Hesitancy about placing too much stock in constitutional rights and remedies continues to define my outlook as a teacher and a scholar.   And yet at this moment, I am perceiving risks to overstating constitutional skepticism.   Even if the constitution is not the site of our broadest claims for justice (understanding of course that “justice” is a contested notion),  one cannot depend on the democratic arena without a constitution that ensures core citizenship rights, enables fair representation and participation, and provides political equality.  As has become common to note, many features of our constitutional structure do the opposite --- including the design of the Senate, the Electoral College, the absence of judicial term limits, and the structure of Article V.   These and other structural anti-democratic features of our constitution can be exploited at a time of highly polarized politics.  And even as the current Supreme Court majority urges a move to the legislative arena over  judicial rights (as in Dobbs), it does so selectively (see for example Bruen).   The Court’s voting rights and equality law doctrine also creates obstacles to full participation of women, people of color and others whose rights are not assumed to be foundational to the constitutional order.
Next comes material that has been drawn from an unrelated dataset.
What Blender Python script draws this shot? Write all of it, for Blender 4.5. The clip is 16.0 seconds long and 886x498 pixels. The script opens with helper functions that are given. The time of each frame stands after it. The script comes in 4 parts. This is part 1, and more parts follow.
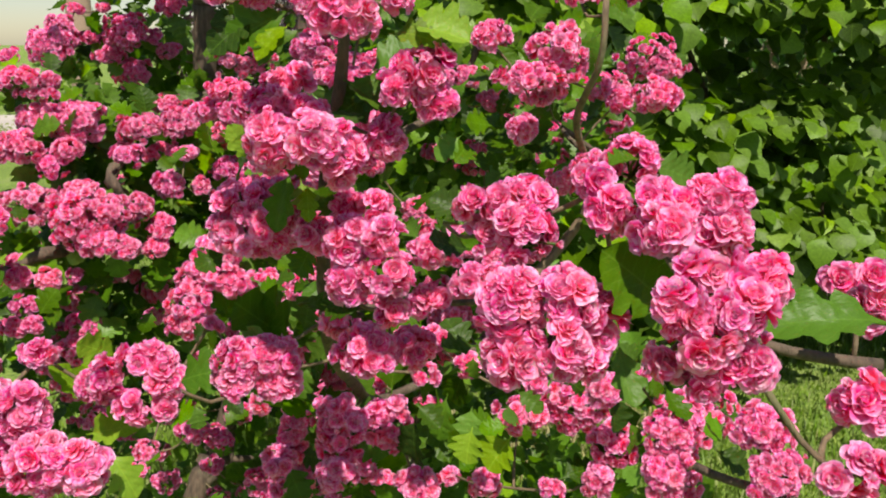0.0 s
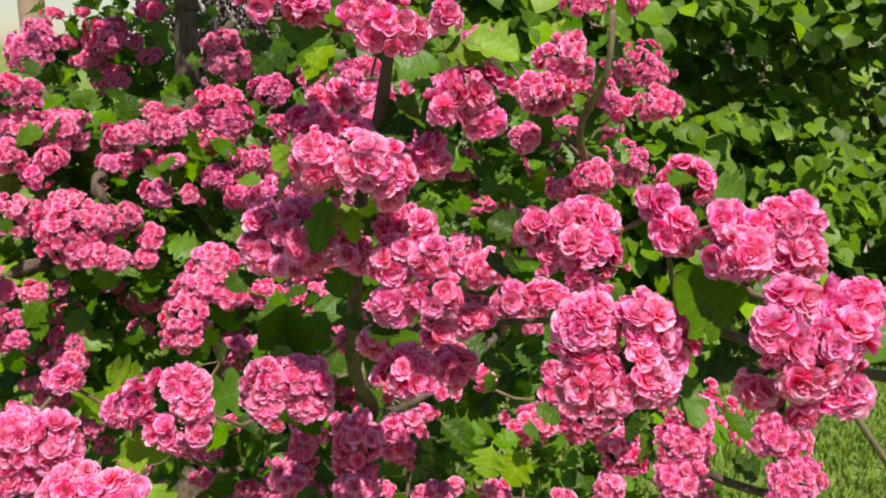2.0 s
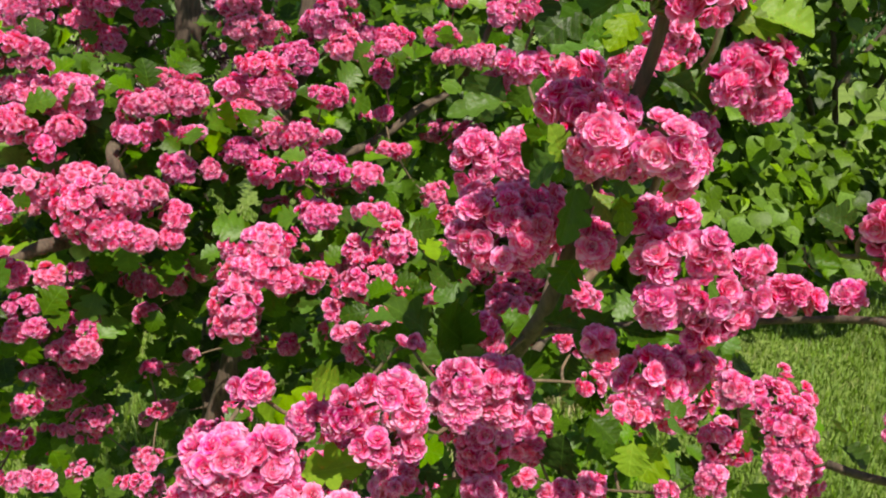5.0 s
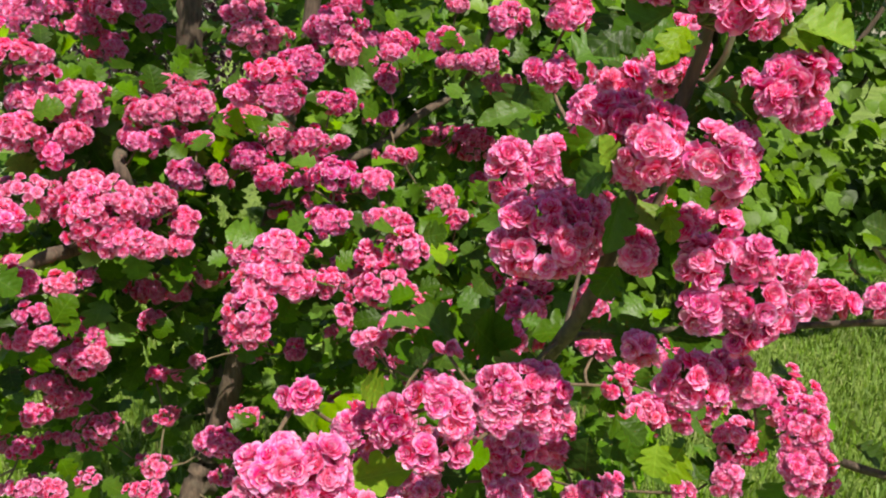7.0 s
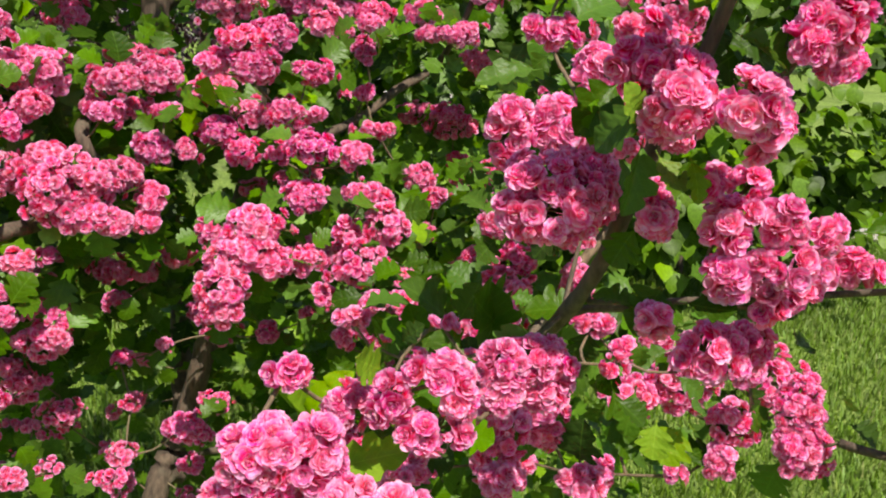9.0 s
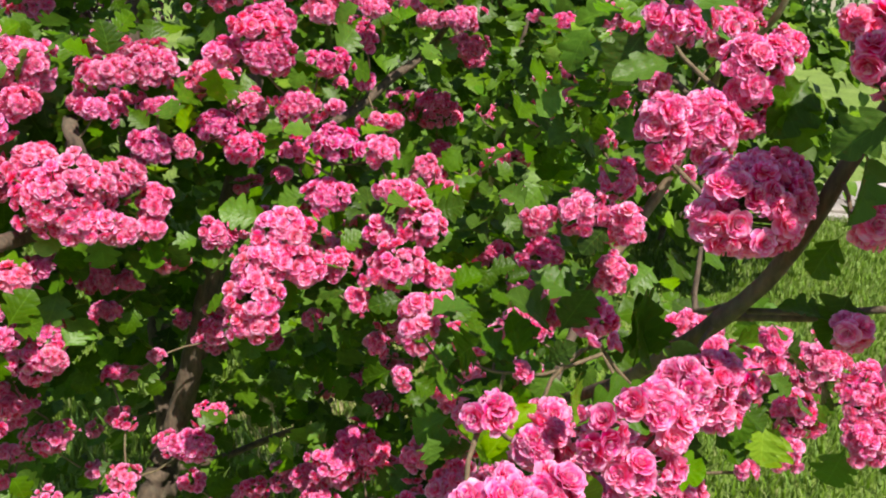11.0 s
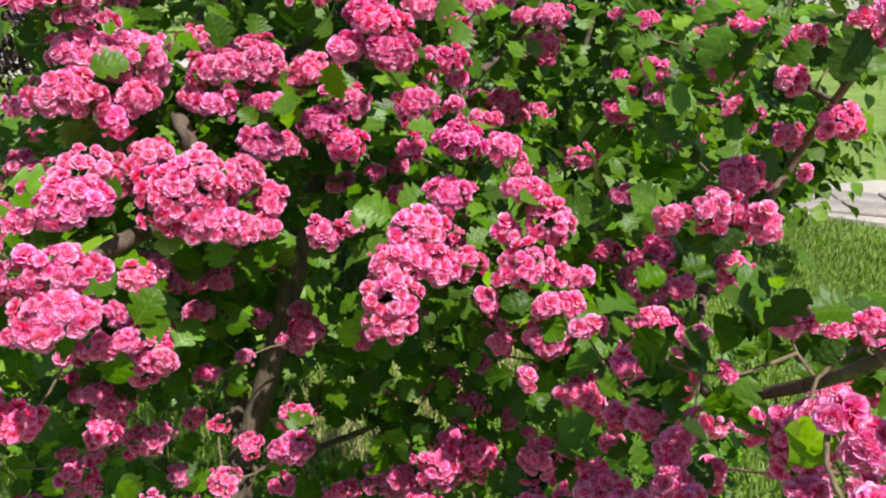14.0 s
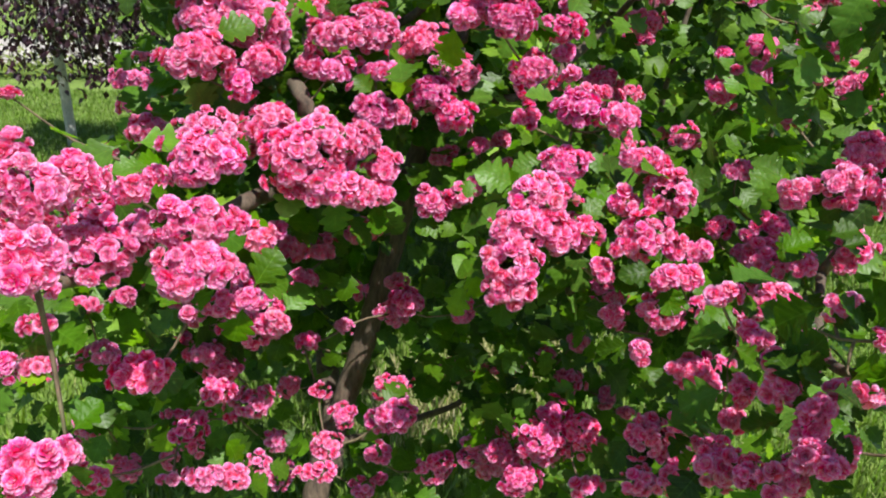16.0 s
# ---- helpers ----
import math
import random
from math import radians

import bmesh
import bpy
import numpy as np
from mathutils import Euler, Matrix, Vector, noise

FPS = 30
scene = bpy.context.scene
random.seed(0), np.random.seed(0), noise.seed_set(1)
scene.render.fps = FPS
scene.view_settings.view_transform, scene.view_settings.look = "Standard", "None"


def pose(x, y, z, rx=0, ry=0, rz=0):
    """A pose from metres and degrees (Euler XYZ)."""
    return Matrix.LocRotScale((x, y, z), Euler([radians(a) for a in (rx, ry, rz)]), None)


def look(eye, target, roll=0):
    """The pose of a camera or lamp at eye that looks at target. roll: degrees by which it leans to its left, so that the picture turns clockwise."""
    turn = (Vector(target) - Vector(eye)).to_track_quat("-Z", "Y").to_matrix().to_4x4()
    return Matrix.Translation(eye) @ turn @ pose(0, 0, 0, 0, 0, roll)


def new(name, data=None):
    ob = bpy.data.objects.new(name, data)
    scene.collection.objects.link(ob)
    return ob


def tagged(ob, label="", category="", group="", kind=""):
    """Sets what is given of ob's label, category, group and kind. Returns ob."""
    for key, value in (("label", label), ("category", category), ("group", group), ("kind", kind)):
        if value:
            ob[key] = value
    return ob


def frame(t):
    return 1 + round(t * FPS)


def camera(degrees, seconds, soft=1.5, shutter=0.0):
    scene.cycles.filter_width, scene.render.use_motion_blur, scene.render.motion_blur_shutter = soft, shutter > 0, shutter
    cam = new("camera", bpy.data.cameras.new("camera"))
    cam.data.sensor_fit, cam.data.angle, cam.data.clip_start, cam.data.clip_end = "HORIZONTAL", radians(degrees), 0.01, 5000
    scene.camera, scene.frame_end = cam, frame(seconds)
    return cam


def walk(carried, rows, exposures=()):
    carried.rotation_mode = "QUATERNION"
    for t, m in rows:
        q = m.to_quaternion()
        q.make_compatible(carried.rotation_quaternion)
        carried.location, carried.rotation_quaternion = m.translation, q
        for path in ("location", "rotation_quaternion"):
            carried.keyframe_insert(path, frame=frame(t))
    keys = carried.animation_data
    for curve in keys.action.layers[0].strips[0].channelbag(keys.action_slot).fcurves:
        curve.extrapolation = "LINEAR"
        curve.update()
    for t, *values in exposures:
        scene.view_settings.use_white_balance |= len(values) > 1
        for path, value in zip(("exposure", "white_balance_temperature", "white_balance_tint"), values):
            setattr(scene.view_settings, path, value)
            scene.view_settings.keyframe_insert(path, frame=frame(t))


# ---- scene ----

And as a practical matter even seeking relief through democratic institutions is not always sufficient.  Matters that appear settled by political and institutional branches become inevitably constitutional questions.  Take the Harvard and UNC cases that raise once again the question of the constitutionality of race-conscious admissions .  The holistic admissions approach practiced by many public and private institutions seems fully consistent with the Court’s precedent in Grutter.  But this seeming democratic settlement for a mild form of inclusion has not warded off the constitutional challenges.   A victory for the challengers risks further eroding any remaining anti-caste conception of the 14th Amendment.  The consequences could extend beyond higher education, with implications for racial remedies in  K-12 education, environmental justice, federal loan programs, and housing.  In the face of these challenges, I support those commentators who remind us of the original abolitionist public meaning of the 14th Amendment –  shaped by legislators, advocates, and enslaved persons.  Not because I venerate the constitution or believe in originalism, or even have faith that these arguments will be convincing for courts. But because it reminds us of a moment in which social movements shaped the meaning of the constitution.

Where I land is hoping for more varied discussions in constitutional law.  Conversations that might provide resources for creating the inclusive, multiracial democracy we have never yet been.  To start, this might require consideration of Supreme Court term limits, redesigning the Senate,  granting statehood to additional districts or territories, reforming Article V, or drawing on state constitutions.  We should be talking about all of this and more, whether we agree or not.    After January 6th,  2021, we at Columbia launched the Constitutional Democracy Initiative.  Despite the title, we did not place the current American constitution at the center of our conversations.  In the beginning we sought to engage students, academics, and practioners in a broad set of conversations about democratic resilience against authoritarianism, ways to enhance more deliberative and participatory democracy, and promoting political and social equality. In essence, democracy’s possible futures at a time of division and threat.  As we approach the second year, we are turning to the problem and challenges of American constitutionalism.   Our humble hope is to help spark fresh ideas about the role American constitutions might play in the democracy some of us hope to create.    

So congrats again on 20 years of Balkinization.  I look forward to reading more.